WHAT YOU SHOULD DO — Read through the data and report every line in which the word "Python" occurs.
>> start RECORDS TO PROCESS
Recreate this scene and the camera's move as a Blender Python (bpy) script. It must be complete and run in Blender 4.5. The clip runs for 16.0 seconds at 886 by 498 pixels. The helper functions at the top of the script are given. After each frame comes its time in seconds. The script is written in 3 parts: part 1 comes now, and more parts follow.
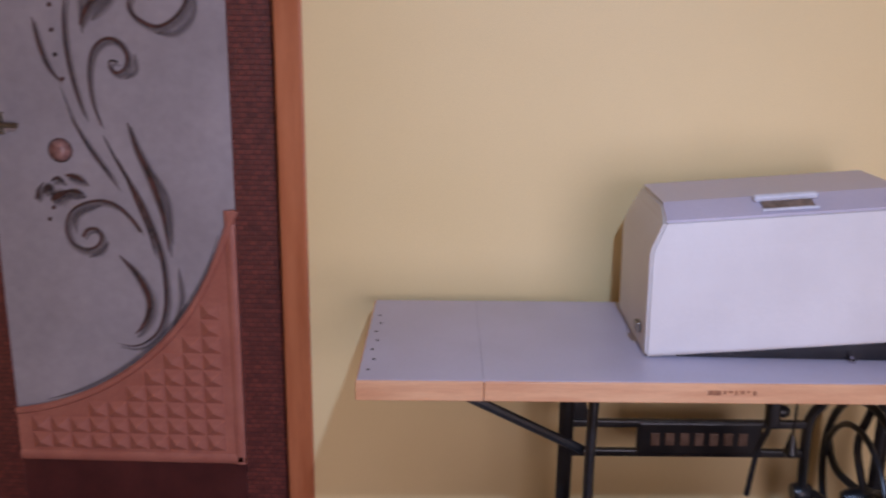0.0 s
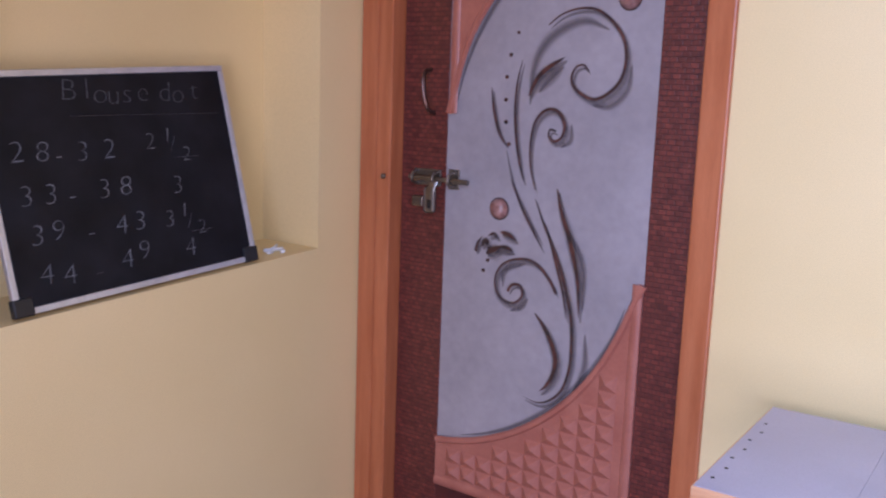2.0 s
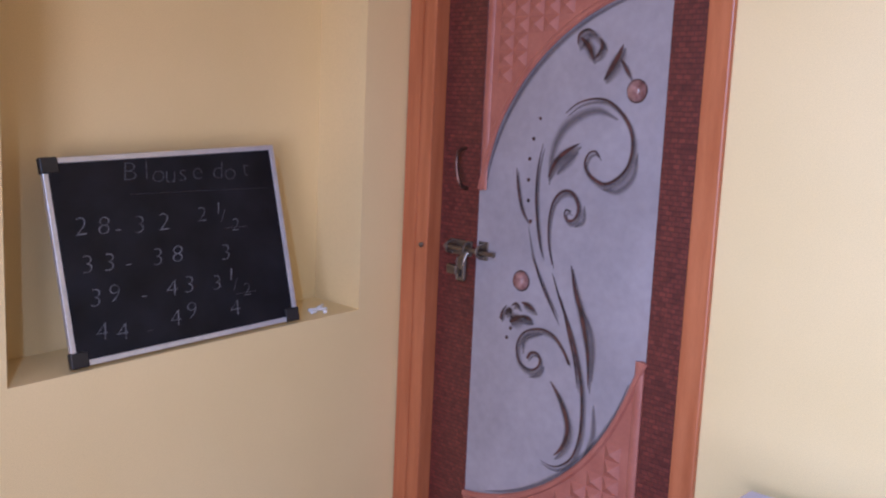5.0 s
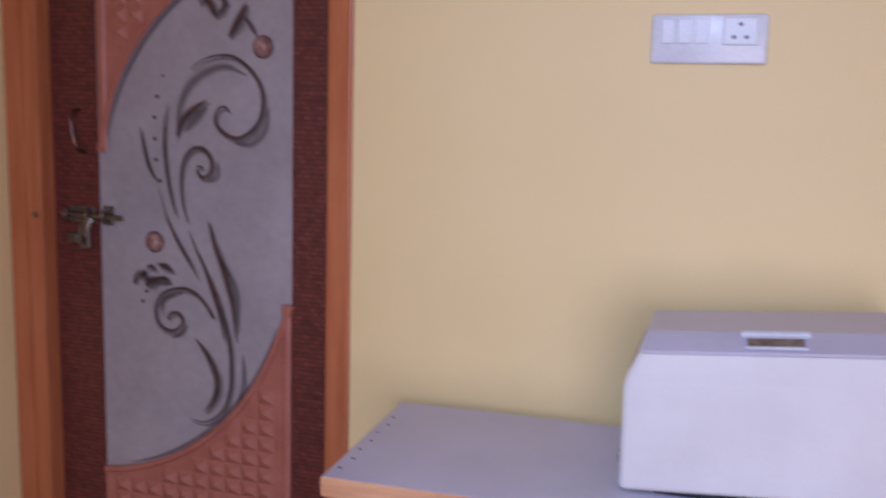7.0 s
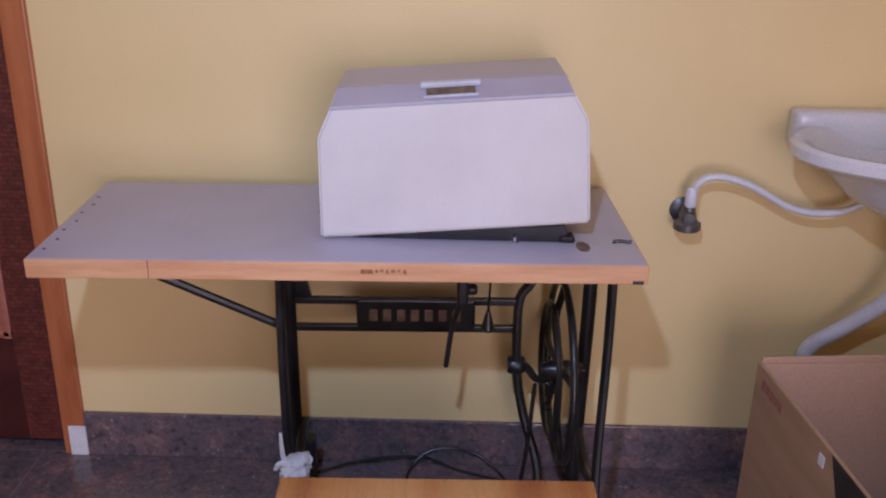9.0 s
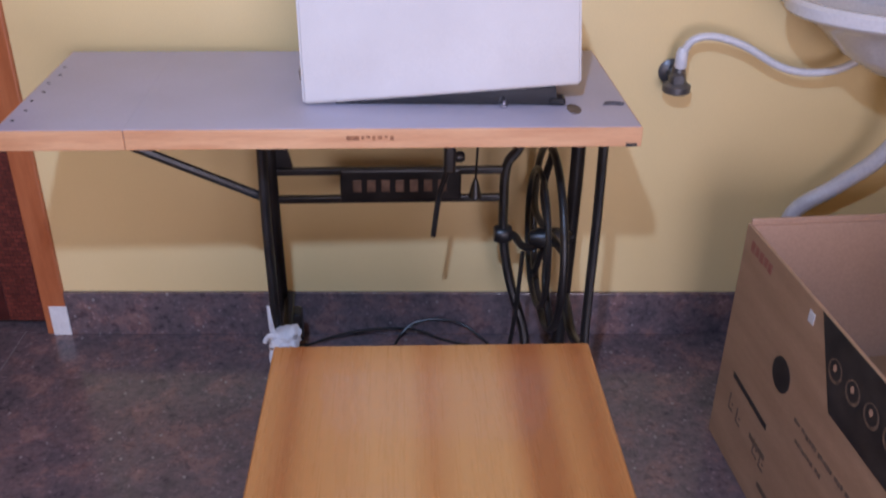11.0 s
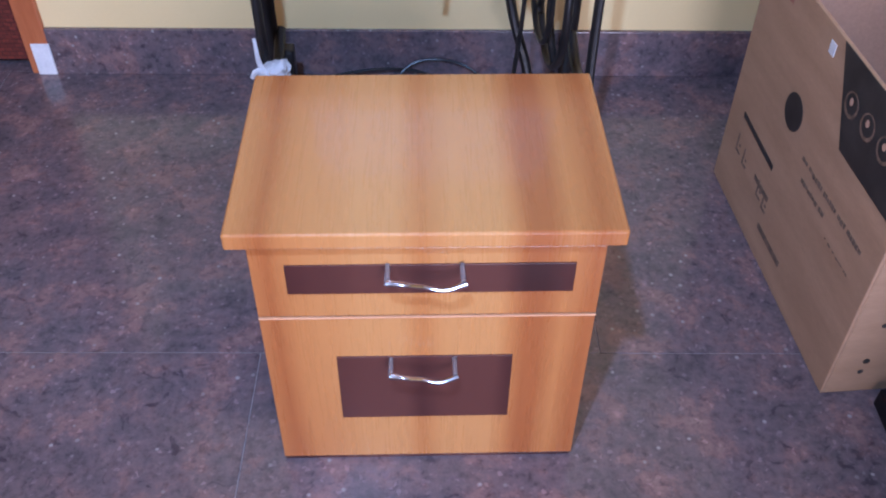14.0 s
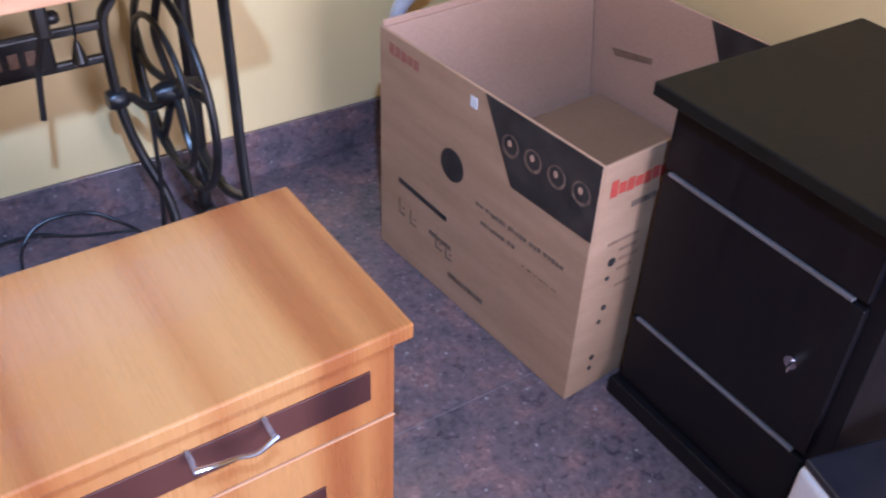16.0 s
>> end RECORDS TO PROCESS
>> start RECORDS TO PROCESS
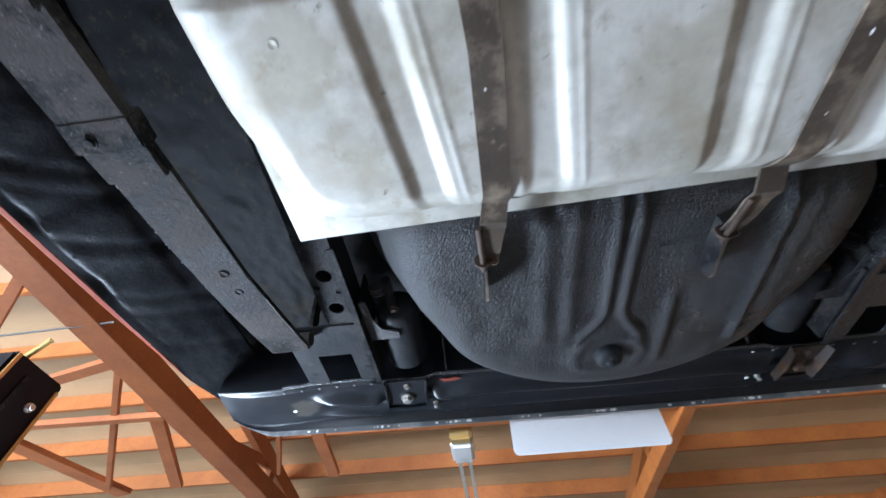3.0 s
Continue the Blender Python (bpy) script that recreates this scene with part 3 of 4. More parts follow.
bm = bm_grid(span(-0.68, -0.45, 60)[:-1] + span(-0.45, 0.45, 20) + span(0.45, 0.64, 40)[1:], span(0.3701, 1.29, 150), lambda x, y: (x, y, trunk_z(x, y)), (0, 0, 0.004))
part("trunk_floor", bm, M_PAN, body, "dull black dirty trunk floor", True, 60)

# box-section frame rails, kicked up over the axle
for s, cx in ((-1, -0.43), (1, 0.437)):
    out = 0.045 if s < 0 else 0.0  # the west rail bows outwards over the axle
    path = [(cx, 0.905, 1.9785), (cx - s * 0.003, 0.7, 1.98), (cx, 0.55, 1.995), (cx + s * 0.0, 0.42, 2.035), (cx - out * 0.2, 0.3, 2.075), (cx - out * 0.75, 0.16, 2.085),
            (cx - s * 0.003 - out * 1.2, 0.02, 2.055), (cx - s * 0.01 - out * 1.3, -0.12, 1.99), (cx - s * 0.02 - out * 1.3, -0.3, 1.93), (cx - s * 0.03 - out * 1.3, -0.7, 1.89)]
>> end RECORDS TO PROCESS
CORRECT RESPONSE —
Recreate this scene and the camera's move as a Blender Python (bpy) script. It must be complete and run in Blender 4.5. The clip runs for 16.0 seconds at 886 by 498 pixels. The helper functions at the top of the script are given. After each frame comes its time in seconds. The script is written in 3 parts: part 1 comes now, and more parts follow.
Continue the Blender Python (bpy) script that recreates this scene with part 3 of 4. More parts follow.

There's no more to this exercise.